Jim Carroll

Music, Life and everything else

Binge-gigging by the sea

The report on another impressive year at new music festival The Great Escape in Brighton

Young Fathers

Fri, May 24, 2013, 09:40

   

The biggest obstacle a binge-gigger faces at the Great Escape? Brighton’s bloody hills. Those intent on getting to as many new bands at the festival as possible those steep gradients every time they cycle or walk to the furthermost edges of the gigging grid. You could, of course, simply stick to a couple of tried and tested venues on the same strip by the sea or in the Laines, but what would be the fun in that?

Indeed, if you had done that, you’d never have caught a smouldering, seductive set from newbies London Grammar at the very imposing St Bartholomew’s Church. A three-piece from London (well, they would hardly be from Birmingham with a name like that), London Grammar’s set is punctuated with cascades of dreamy, slo-mo, spinetingling moody washes of sound. The songs swoop and soar and make you realise you’re watching something rather special.

But that’s just the start of things at the Great Escape. There are around 300 acts in town for the weekend hoping that they too will receive buzz, attention and a big lump of rock before they leave again.

You have Yanks who have surfed a post-SXSW wave all the way to Brighton (The Orwells, Parquet Courts, Merchandise etc). You’ve European acts keen to show off their musical Esperanto like Susanne Sundfor, Ewert & The Two Dragons, Mo and Faye. You’ve Irish acts of the moment such as Little Green Cars, Kodaline and Girls Names. And you’ve acts from every point on the British compass looking for love in all the right – and wrong – places.

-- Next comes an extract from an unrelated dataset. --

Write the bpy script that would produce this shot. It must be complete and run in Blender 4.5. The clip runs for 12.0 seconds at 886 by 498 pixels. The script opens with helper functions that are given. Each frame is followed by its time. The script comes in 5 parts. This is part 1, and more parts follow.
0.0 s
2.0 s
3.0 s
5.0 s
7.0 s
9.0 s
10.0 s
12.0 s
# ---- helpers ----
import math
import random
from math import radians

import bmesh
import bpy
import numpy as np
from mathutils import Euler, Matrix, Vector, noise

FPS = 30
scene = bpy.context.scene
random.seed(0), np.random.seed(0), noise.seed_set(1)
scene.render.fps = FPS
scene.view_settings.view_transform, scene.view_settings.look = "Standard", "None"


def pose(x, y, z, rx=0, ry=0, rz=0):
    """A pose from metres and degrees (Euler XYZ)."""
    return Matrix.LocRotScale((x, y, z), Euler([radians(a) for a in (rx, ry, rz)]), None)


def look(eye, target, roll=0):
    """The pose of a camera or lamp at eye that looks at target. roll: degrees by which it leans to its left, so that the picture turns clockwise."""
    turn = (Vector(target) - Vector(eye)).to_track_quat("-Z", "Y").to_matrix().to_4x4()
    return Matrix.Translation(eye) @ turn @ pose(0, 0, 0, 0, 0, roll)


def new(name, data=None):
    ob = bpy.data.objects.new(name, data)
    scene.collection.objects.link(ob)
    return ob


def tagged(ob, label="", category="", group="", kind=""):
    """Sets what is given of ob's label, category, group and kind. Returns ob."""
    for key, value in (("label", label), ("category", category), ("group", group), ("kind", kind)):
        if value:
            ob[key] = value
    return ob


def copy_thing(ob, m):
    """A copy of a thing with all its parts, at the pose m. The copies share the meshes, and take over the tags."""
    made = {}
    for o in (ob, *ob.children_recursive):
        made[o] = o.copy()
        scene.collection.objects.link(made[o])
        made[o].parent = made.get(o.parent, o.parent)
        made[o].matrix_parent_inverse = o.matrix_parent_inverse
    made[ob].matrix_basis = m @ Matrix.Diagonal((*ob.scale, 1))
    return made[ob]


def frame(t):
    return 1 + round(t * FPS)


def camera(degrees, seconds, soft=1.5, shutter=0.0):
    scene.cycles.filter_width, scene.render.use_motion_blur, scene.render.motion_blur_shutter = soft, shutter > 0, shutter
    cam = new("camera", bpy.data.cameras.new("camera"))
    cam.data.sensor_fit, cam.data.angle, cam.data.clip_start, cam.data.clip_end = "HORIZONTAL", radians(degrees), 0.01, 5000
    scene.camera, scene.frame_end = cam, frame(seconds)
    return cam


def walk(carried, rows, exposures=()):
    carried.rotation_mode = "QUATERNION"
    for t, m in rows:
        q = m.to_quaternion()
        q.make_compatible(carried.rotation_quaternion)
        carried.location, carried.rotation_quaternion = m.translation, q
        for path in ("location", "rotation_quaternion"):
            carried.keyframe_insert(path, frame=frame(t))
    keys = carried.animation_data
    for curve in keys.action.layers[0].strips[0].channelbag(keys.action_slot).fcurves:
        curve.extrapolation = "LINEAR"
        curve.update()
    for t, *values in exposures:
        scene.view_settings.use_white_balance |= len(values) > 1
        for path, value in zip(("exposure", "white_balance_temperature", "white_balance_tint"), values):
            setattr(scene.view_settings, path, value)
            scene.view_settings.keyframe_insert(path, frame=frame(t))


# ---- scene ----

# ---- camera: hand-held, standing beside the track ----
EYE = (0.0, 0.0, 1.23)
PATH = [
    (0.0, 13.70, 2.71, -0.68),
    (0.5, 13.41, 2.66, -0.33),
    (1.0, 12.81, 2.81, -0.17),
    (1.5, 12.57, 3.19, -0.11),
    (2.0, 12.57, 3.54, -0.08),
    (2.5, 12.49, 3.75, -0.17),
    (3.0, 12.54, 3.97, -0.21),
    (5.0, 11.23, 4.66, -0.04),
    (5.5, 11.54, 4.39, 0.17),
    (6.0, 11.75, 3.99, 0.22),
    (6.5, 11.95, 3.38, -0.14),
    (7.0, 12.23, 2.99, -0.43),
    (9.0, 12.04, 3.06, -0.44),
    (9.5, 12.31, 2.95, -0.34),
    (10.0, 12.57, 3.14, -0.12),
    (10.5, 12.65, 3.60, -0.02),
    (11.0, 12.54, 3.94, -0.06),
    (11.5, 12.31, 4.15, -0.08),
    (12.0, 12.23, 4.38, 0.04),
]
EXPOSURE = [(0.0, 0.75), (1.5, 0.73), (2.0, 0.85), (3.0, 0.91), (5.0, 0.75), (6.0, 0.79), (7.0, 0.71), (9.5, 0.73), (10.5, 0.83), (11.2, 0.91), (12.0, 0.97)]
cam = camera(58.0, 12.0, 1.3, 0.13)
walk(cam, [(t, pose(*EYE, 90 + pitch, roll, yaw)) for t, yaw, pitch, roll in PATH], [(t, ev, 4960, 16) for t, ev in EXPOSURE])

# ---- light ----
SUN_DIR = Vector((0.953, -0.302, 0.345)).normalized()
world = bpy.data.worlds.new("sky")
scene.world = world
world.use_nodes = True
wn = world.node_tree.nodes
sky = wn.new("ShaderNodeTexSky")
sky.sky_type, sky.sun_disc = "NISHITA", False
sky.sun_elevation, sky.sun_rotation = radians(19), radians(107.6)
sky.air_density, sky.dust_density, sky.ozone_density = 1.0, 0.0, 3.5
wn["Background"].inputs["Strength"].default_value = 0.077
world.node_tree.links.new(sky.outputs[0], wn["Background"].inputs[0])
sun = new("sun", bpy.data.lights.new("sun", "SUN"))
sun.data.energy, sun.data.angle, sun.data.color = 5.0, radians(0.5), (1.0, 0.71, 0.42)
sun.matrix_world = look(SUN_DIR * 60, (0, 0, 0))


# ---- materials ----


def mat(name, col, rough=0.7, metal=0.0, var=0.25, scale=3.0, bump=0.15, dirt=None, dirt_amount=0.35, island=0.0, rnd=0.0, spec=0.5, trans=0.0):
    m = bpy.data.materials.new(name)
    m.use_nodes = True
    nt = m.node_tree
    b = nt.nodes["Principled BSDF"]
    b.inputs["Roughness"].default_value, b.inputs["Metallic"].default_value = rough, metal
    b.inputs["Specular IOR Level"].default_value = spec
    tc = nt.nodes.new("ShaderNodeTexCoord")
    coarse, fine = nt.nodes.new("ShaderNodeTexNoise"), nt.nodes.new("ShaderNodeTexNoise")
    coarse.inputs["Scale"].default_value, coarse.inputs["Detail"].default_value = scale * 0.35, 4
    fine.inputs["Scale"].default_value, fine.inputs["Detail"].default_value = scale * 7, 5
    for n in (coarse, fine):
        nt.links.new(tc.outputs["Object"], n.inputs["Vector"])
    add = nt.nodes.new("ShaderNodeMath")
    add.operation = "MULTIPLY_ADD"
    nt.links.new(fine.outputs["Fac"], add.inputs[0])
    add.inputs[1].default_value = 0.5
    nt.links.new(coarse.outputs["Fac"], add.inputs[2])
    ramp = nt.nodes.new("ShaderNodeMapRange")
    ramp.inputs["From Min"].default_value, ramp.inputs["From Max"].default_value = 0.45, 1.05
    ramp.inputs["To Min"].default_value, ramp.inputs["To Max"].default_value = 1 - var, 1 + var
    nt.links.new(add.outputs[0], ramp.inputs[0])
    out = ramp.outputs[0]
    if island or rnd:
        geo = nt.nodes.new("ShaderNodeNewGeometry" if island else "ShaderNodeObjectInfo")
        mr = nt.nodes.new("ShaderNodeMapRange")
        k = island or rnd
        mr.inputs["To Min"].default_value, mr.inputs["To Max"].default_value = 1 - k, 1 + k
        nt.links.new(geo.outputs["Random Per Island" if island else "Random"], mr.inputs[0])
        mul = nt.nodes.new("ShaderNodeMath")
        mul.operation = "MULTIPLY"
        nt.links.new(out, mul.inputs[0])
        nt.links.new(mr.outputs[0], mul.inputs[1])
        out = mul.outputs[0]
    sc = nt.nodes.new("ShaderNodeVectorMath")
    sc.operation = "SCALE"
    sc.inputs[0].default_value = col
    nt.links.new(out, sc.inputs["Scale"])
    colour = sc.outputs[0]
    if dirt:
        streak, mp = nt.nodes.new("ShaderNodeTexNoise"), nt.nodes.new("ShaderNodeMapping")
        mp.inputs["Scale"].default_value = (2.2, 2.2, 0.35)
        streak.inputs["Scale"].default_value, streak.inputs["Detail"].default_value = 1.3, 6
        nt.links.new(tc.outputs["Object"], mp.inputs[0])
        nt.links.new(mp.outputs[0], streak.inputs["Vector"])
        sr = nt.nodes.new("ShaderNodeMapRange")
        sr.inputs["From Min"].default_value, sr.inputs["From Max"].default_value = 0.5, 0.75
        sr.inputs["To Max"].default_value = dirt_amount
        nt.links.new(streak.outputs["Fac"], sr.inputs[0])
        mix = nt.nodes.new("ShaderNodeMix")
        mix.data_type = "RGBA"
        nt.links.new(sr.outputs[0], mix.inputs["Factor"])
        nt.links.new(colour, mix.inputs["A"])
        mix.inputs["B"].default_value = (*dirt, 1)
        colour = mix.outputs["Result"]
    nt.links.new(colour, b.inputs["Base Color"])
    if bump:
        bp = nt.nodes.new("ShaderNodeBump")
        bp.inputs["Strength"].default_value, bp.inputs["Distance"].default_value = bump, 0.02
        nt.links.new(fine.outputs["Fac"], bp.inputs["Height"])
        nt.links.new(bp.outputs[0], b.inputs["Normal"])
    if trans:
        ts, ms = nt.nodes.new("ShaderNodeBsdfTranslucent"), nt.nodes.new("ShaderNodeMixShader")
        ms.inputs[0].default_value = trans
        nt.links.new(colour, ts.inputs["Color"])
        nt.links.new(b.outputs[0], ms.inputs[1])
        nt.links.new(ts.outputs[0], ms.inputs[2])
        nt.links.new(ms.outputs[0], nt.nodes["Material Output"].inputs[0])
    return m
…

You also have Australians, which is where Josef Salvat comes in, sporting a fapper baby-blue suit (his shoes are another matter satorially). Now based in London, Salvat channels Bryan Ferry, Peter Gabriel and Lana Del Rey for a suite of superior, louche, dramatic songs and shimmy-ready disco bumpers.

There are also, it must be noted, a whole bunch of karaoke acts taking their musical cues from Marcus Mumford and his bunch of posh, waistcoat-wearing wastrels. For a while on the first day, it felt as if we’d died and gone to hell as every band we had the misfortune to see had one song which sounded just like “The Cave” and another one which imitated “I Will Wait” right down to the solos. We couldn’t get out of the venues fast enough.

If the gigs provide the Great Escape with its width and depth, there was also a convention to add discussion and debate from the many industry delegates in town. While the panels were well attended, many suffered from a lack of focus and a sense that we’d heard those arguments and points many times already.

There was also, as has become the norm at music conventions of late, an unspoken agreement to treat the technology and digital evangalists with kid gloves and not subject them to a rigorous interrogation. The lack of artists on some of these panels was very telling in this regard.

In truth, though, most of those artists were probably best experienced in their natural habitat. Out on the streets and in the venues, those acts went to work trying to convert arms-folded audiences into fans and followers.

Aside from the acts mentioned above, those who impressed OTR last weekend also included Holy Esque, MT, Echo & The Empress, Brolin, On An On, Cousins, Young Fathers, Iyes, Skaters, Bipolar Sunshine, Tourist, To Kill A King, Dan Croll, Rainy Milo, Blue Hawaii, Chloe Howl and Nick Mulvey. Let’s hope all of them scored some rock before they left town.